Just got in a new varifocal lens for the 16MP camera.
This did a couple of great things!
One, the original lens was a wide angle but did not follow the normal formula for fisheye lenses, thus OpenCV’s algorithms were imperfect at flatting it. The ad for the original lens said it was a special “flat” lens that did not fisheye, but it looks like instead that tried to flatten the fisheye with some counter-distortion at the lens that OpenCV was not designed for.
Second, the original wide-angle lens was TOO wide. Much of the FOV went outside the bed, and those pixels were not part of the effective resolution. The varifocal has a separate zoom and focus barrel so I adjusted the FOV to span the bed and nothing else, concentrating the resolution.
And, it’s kind of amazing. The camera can almost read printed text on the bed. It’s much more accurate across the bed as a whole. I’m seeing about 1mm and I think I can improve on that too.
The camera is a separate feature than “Print and Cut”. P&C is a very accurate but more manual 2-step process that does NOT use the camera.
The camera is used to take a shot of the current bed and project it as a background on LB’s workspace. The most frequent application is to adjust your work to the available stock.
e.g., say you have a piece of leather. Leather is expensive and often is an irregular shape as well. You can put it on the bed, clamp it, and take a snapshot which is now your LB workspace background. You have a design of a bracelet and, without the camera, you could put 3 copies arranged parallel with much of the leather stock’s area unused, but it would be impractical to try to fit more copies on that irregular unique shape. The regular Frame only shows the rectangular bounding box, which is not always clear if the parts being cut will actually occupy that space- for example, if the bracelet is oriented diagonally then it touches 2 corners of the rectangular bounding box, but the other 2 corners are far from what will actually be cut and Frame is not that helpful. The Rubber Band Frame is better but has the same problem- a “T” shape will have a lot of space inside the RB Frame that is not actually cut.

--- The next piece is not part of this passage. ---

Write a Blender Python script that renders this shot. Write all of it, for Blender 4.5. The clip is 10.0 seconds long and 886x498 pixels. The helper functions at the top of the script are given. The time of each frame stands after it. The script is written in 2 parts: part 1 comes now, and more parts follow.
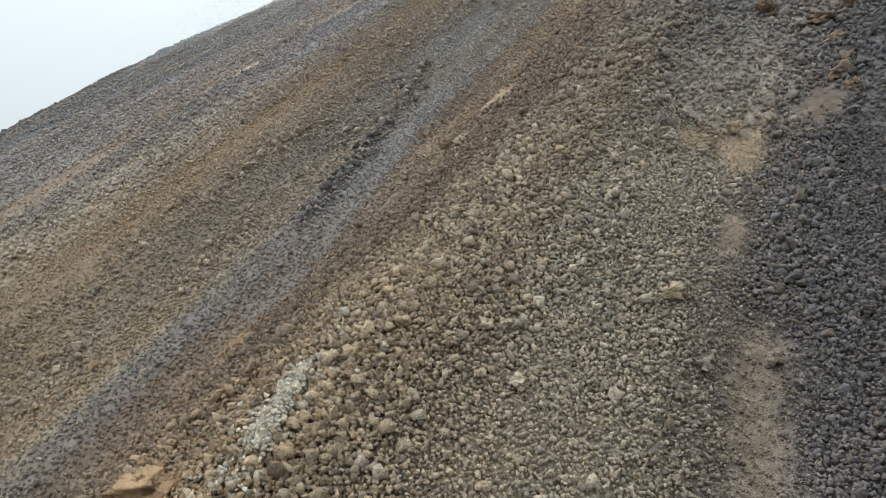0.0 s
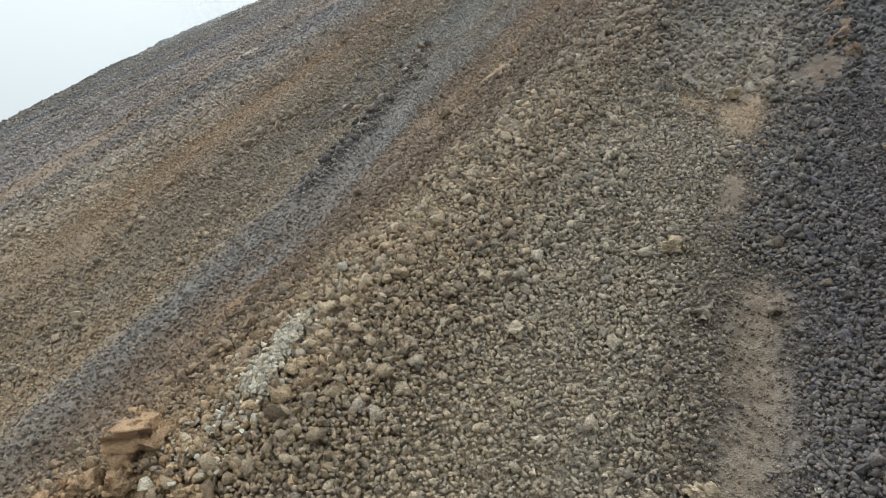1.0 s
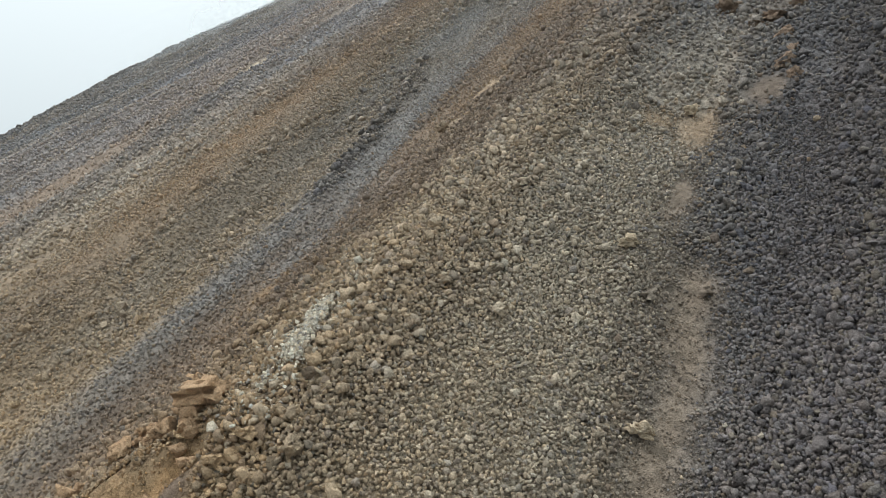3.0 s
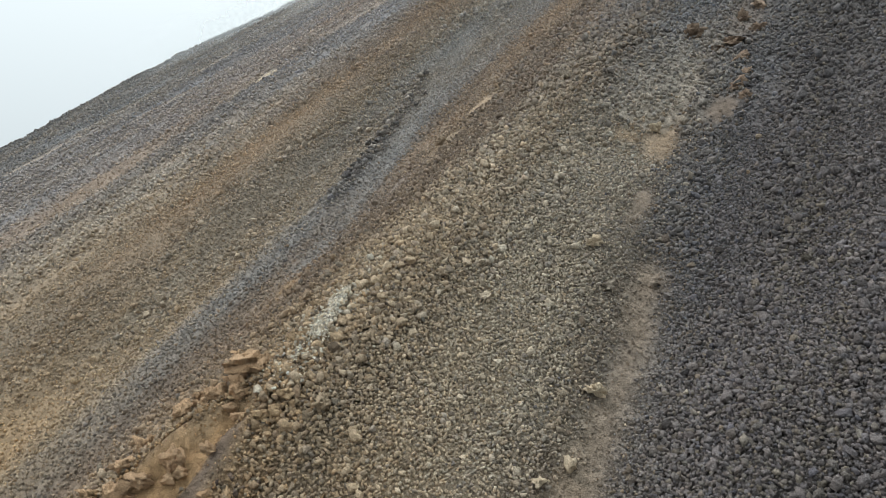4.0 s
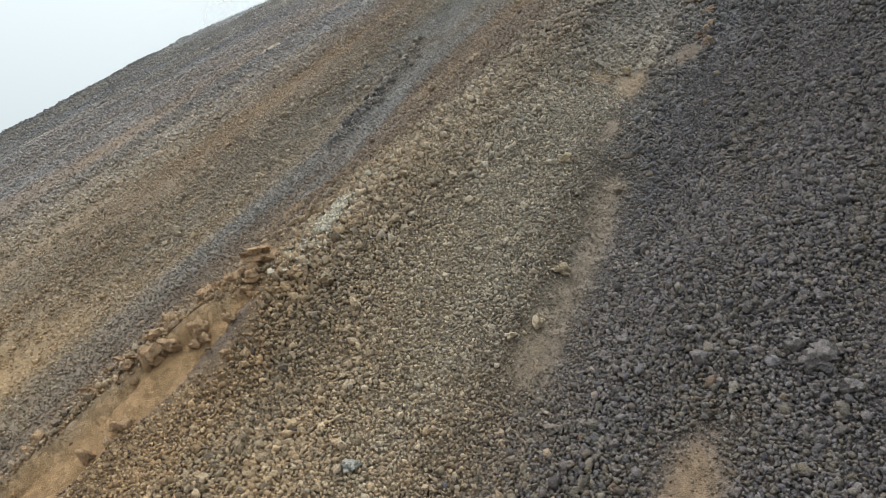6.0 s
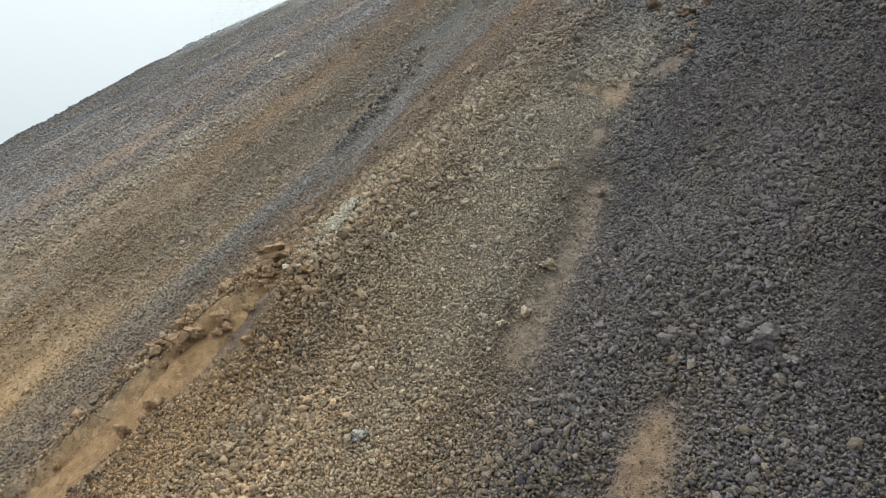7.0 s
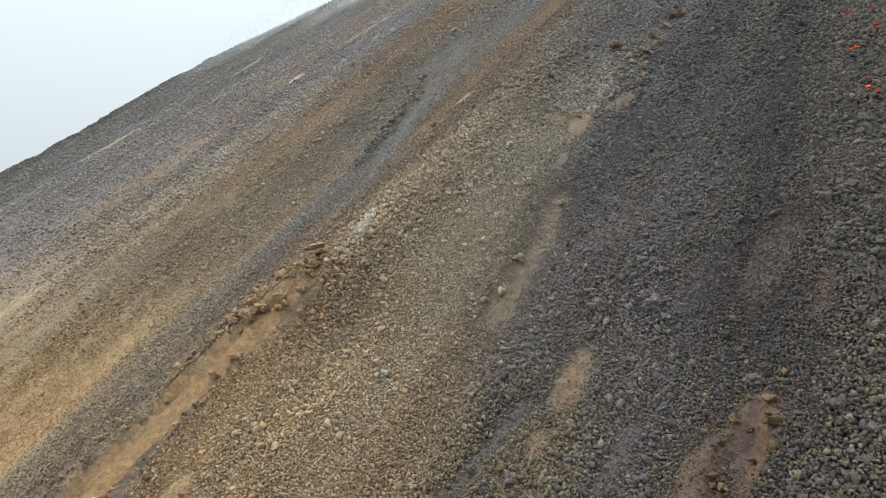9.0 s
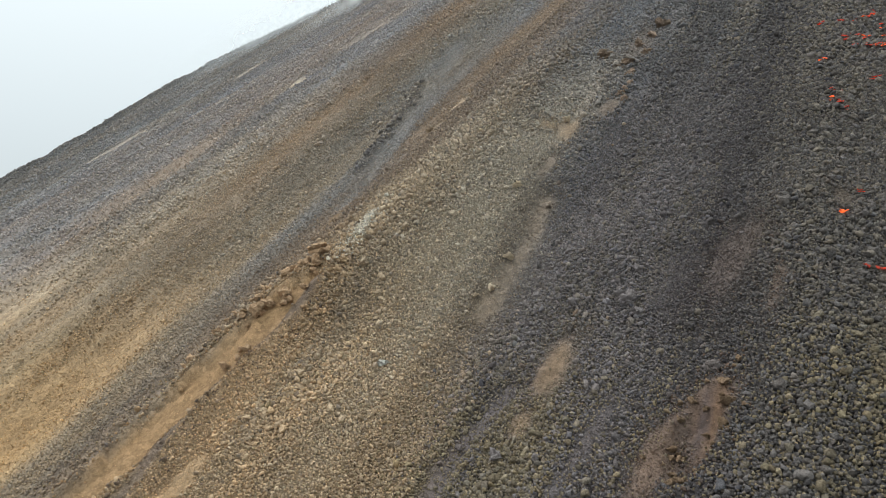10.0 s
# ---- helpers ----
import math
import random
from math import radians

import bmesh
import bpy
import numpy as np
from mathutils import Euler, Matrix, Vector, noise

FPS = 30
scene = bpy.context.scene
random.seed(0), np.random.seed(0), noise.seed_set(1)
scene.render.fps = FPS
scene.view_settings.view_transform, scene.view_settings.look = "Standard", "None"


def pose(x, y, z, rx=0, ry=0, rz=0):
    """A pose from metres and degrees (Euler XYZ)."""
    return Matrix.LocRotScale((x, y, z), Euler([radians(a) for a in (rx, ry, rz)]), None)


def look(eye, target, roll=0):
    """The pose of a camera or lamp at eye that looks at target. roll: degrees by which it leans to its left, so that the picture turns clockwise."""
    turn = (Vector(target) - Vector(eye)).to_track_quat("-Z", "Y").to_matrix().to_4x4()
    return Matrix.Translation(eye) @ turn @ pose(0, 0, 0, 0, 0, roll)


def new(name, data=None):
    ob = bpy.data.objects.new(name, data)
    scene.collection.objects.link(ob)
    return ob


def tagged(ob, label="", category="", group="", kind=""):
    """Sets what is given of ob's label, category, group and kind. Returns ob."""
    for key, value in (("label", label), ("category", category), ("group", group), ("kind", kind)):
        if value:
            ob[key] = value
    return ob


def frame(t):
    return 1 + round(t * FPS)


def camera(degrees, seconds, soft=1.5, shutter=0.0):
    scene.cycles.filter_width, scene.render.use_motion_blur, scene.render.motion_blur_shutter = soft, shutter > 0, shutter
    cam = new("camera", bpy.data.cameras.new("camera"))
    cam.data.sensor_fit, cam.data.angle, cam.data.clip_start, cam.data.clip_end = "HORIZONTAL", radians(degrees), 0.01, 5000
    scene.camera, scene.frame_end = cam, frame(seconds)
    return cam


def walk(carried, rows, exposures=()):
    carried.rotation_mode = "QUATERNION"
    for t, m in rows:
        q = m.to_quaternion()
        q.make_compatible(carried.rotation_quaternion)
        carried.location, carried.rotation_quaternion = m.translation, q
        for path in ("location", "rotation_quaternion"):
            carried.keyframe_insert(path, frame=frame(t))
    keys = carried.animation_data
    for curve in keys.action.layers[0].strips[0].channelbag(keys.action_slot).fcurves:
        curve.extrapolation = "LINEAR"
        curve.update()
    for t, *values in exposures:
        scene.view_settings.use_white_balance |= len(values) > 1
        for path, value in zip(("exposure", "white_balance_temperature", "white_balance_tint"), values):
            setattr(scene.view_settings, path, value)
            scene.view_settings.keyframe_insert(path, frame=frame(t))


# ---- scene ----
cam = camera(62.0, 10.0, soft=0.4)
PATH = [
    (0, (0.000, -5.000, 8.660), (-5.617, 3.266, 9.000), 0.37),
    (0.5, (0.043, -4.952, 8.102), (-5.581, 3.309, 8.437), 0.35),
    (1, (0.018, -4.893, 7.597), (-5.610, 3.367, 7.915), 0.31),
    (1.5, (0.060, -4.949, 7.522), (-5.569, 3.310, 7.838), 0.29),
    (2, (0.415, -5.476, 7.453), (-5.205, 2.790, 7.768), 0.31),
    (2.2, (0.699, -5.797, 7.391), (-4.940, 2.455, 7.719), 0.34),
    (3.3, (2.984, -9.208, 7.393), (-2.622, -0.932, 7.688), -0.04),
    (3.5, (3.520, -9.940, 7.370), (-2.096, -1.671, 7.668), -0.04),
    (4, (4.821, -11.785, 7.279), (-0.788, -3.511, 7.556), -0.03),
    (4.5, (5.878, -13.106, 6.635), (0.270, -4.831, 6.908), -0.02),
    (5, (6.631, -13.911, 5.477), (1.024, -5.635, 5.743), -0.04),
    (5.5, (6.902, -14.148, 4.338), (1.301, -5.868, 4.601), -0.09),
    (5.7, (6.905, -14.136, 4.089), (1.301, -5.858, 4.347), -0.13),
    (6.8, (8.185, -15.955, 3.676), (2.581, -7.678, 3.960), 0.00),
    (7, (8.600, -16.462, 3.611), (2.984, -8.193, 3.908), -0.07),
    (7.5, (9.777, -18.145, 3.489), (4.150, -9.884, 3.804), -0.07),
    (8, (11.224, -20.271, 3.365), (5.596, -12.011, 3.684), -0.13),
    (8.5, (12.818, -22.628, 3.232), (7.190, -14.368, 3.552), -0.13),
    (9, (14.261, -24.626, 3.190), (8.633, -16.366, 3.484), -0.20),
    (9.5, (15.282, -25.837, 3.174), (9.658, -17.573, 3.463), -0.24),
    (10, (16.015, -26.686, 3.164), (10.392, -18.420, 3.435), -0.26),
]
walk(cam, [(t, look(eye, target, roll)) for t, eye, target, roll in PATH], exposures=[(0.0, 0.0), (10.0, 0.0)])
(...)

With the camera, you can potentially “nest” in more copies- rotate it, offset some copies to reach the right edge, place some side-by-side where there is room, rotate some copies 90 deg to scrunch more into some free space, and end up fitting 6 copies on the same piece, using much more of the stock without any copy going off the edge of the stock. All pretty easy, this is just manually making copies of the bracelet on the workspace and moving/rotating them in LB to fit on a virtual background of the snapshot of the leather on the bed.